— begin MATERIAL PROVIDED —
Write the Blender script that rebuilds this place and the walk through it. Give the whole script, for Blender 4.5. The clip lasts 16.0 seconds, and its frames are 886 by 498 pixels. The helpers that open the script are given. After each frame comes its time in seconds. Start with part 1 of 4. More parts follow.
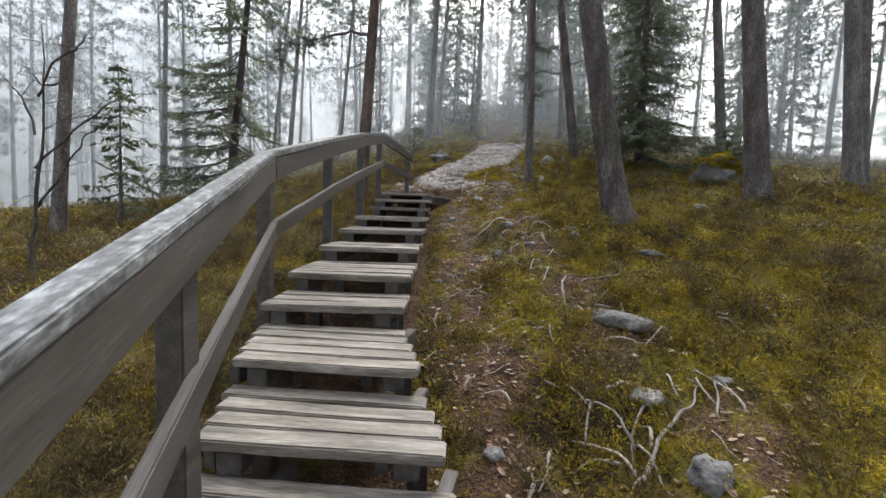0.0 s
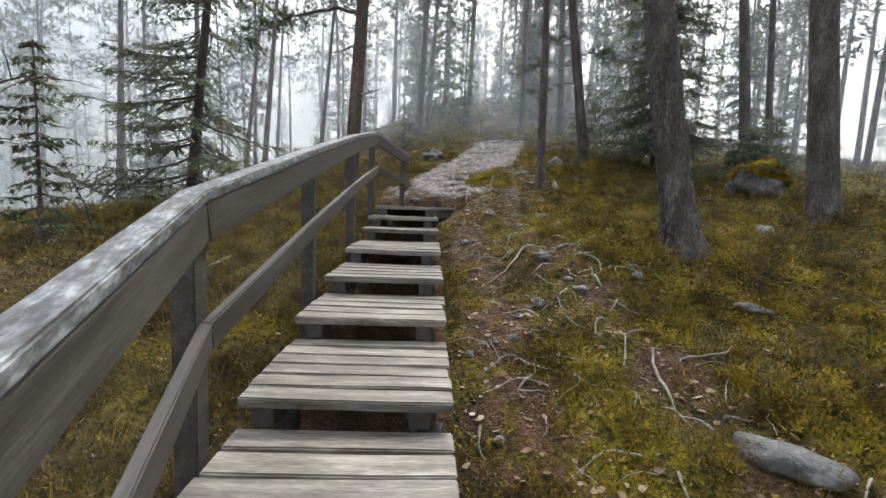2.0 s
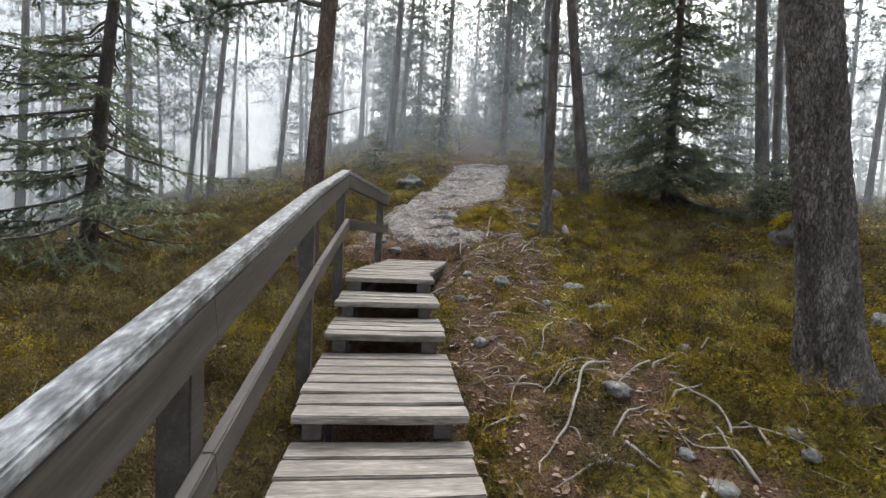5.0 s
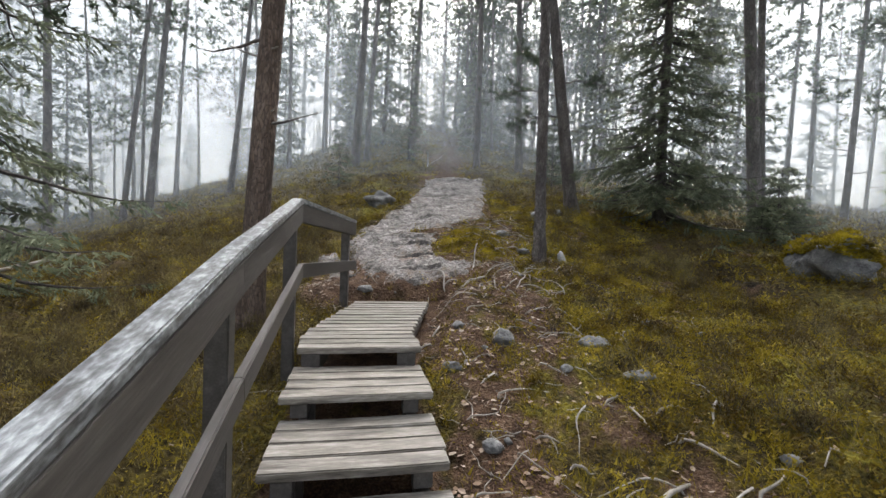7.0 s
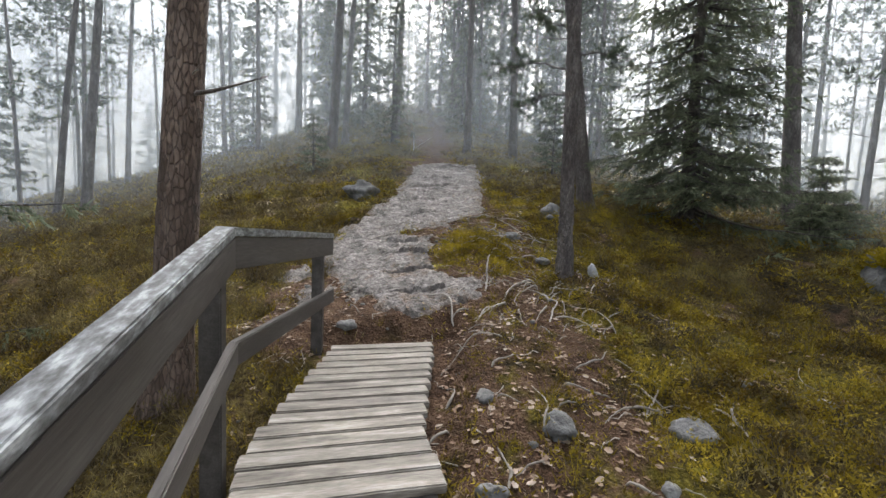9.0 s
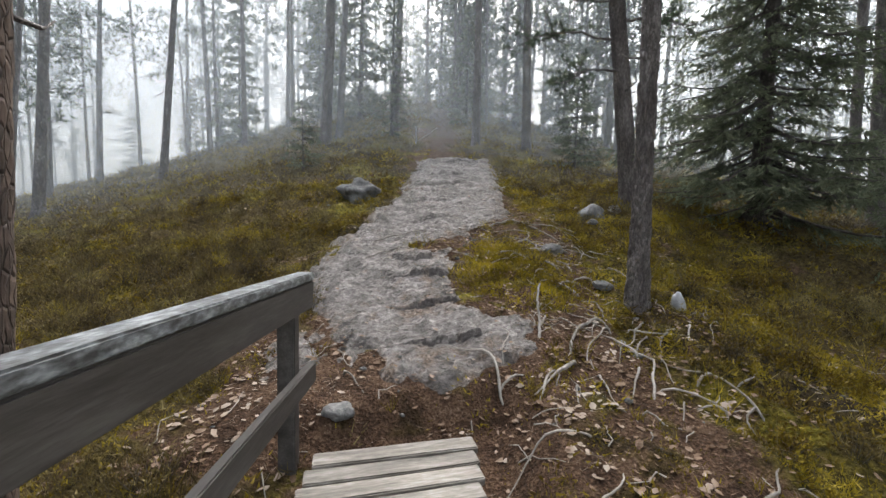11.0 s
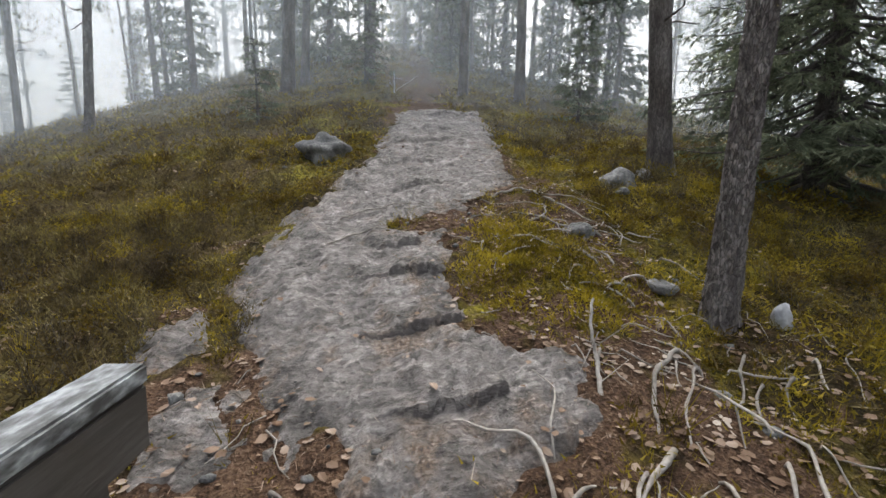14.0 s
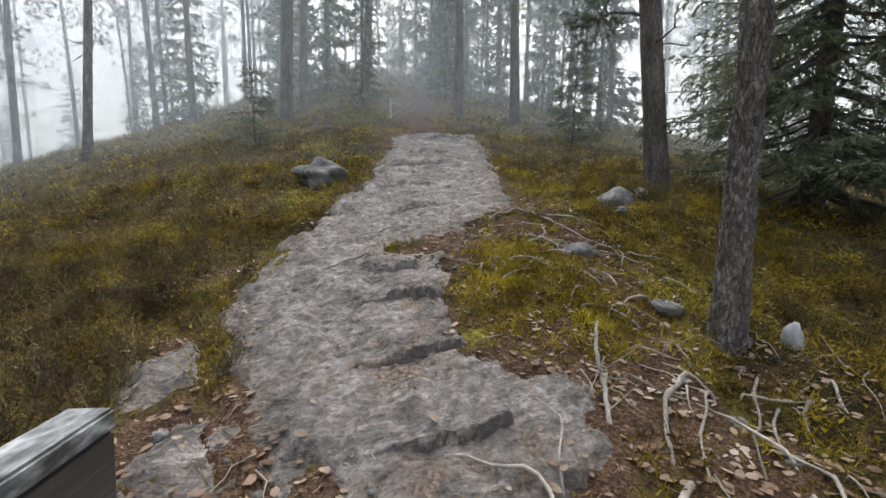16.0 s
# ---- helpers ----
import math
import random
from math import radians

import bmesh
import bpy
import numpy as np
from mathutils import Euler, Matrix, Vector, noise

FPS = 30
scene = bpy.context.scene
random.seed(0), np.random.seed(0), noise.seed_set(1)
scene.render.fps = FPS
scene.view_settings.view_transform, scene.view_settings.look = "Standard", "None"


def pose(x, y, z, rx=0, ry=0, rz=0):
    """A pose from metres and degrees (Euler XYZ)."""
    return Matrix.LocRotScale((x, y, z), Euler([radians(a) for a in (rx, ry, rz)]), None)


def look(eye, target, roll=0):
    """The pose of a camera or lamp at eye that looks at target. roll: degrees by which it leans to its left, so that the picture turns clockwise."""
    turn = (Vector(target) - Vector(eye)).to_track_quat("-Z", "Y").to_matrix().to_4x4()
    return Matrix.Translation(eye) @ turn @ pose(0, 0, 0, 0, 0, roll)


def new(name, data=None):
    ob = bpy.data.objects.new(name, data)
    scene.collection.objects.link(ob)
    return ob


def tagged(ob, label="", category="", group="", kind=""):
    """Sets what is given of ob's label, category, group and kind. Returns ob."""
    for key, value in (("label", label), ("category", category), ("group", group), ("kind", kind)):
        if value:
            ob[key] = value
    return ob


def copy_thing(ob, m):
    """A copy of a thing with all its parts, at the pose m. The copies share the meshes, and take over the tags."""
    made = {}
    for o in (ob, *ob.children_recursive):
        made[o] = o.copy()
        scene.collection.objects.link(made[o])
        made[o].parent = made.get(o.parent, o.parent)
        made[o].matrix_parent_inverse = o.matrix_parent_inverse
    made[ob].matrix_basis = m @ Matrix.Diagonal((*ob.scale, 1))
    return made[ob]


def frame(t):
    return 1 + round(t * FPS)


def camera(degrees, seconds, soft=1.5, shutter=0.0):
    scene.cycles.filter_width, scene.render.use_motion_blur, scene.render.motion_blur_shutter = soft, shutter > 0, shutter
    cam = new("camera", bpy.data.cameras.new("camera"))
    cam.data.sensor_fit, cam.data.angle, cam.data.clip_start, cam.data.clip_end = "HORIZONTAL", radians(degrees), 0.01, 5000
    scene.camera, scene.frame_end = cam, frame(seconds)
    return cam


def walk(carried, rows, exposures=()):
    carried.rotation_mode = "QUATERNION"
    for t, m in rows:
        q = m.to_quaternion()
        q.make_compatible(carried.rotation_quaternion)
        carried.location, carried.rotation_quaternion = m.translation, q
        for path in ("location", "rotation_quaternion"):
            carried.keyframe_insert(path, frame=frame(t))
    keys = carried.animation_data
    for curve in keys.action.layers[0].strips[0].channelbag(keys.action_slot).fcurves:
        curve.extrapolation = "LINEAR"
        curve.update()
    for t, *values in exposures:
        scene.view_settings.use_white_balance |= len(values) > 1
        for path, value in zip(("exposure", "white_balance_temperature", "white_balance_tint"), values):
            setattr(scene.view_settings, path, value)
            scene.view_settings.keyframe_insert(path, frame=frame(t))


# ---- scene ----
— end MATERIAL PROVIDED —
* _THE EXERCISE_
Leave every image out, and retype the material exactly.

* _OUTPUT FOR THIS EXERCISE_
Write the Blender script that rebuilds this place and the walk through it. Give the whole script, for Blender 4.5. The clip lasts 16.0 seconds, and its frames are 886 by 498 pixels. The helpers that open the script are given. After each frame comes its time in seconds. Start with part 1 of 4. More parts follow.
0.0 s
2.0 s
5.0 s
7.0 s
9.0 s
11.0 s
14.0 s
16.0 s
# ---- helpers ----
import math
import random
from math import radians

import bmesh
import bpy
import numpy as np
from mathutils import Euler, Matrix, Vector, noise

FPS = 30
scene = bpy.context.scene
random.seed(0), np.random.seed(0), noise.seed_set(1)
scene.render.fps = FPS
scene.view_settings.view_transform, scene.view_settings.look = "Standard", "None"


def pose(x, y, z, rx=0, ry=0, rz=0):
    """A pose from metres and degrees (Euler XYZ)."""
    return Matrix.LocRotScale((x, y, z), Euler([radians(a) for a in (rx, ry, rz)]), None)


def look(eye, target, roll=0):
    """The pose of a camera or lamp at eye that looks at target. roll: degrees by which it leans to its left, so that the picture turns clockwise."""
    turn = (Vector(target) - Vector(eye)).to_track_quat("-Z", "Y").to_matrix().to_4x4()
    return Matrix.Translation(eye) @ turn @ pose(0, 0, 0, 0, 0, roll)


def new(name, data=None):
    ob = bpy.data.objects.new(name, data)
    scene.collection.objects.link(ob)
    return ob


def tagged(ob, label="", category="", group="", kind=""):
    """Sets what is given of ob's label, category, group and kind. Returns ob."""
    for key, value in (("label", label), ("category", category), ("group", group), ("kind", kind)):
        if value:
            ob[key] = value
    return ob


def copy_thing(ob, m):
    """A copy of a thing with all its parts, at the pose m. The copies share the meshes, and take over the tags."""
    made = {}
    for o in (ob, *ob.children_recursive):
        made[o] = o.copy()
        scene.collection.objects.link(made[o])
        made[o].parent = made.get(o.parent, o.parent)
        made[o].matrix_parent_inverse = o.matrix_parent_inverse
    made[ob].matrix_basis = m @ Matrix.Diagonal((*ob.scale, 1))
    return made[ob]


def frame(t):
    return 1 + round(t * FPS)


def camera(degrees, seconds, soft=1.5, shutter=0.0):
    scene.cycles.filter_width, scene.render.use_motion_blur, scene.render.motion_blur_shutter = soft, shutter > 0, shutter
    cam = new("camera", bpy.data.cameras.new("camera"))
    cam.data.sensor_fit, cam.data.angle, cam.data.clip_start, cam.data.clip_end = "HORIZONTAL", radians(degrees), 0.01, 5000
    scene.camera, scene.frame_end = cam, frame(seconds)
    return cam


def walk(carried, rows, exposures=()):
    carried.rotation_mode = "QUATERNION"
    for t, m in rows:
        q = m.to_quaternion()
        q.make_compatible(carried.rotation_quaternion)
        carried.location, carried.rotation_quaternion = m.translation, q
        for path in ("location", "rotation_quaternion"):
            carried.keyframe_insert(path, frame=frame(t))
    keys = carried.animation_data
    for curve in keys.action.layers[0].strips[0].channelbag(keys.action_slot).fcurves:
        curve.extrapolation = "LINEAR"
        curve.update()
    for t, *values in exposures:
        scene.view_settings.use_white_balance |= len(values) > 1
        for path, value in zip(("exposure", "white_balance_temperature", "white_balance_tint"), values):
            setattr(scene.view_settings, path, value)
            scene.view_settings.keyframe_insert(path, frame=frame(t))


# ---- scene ----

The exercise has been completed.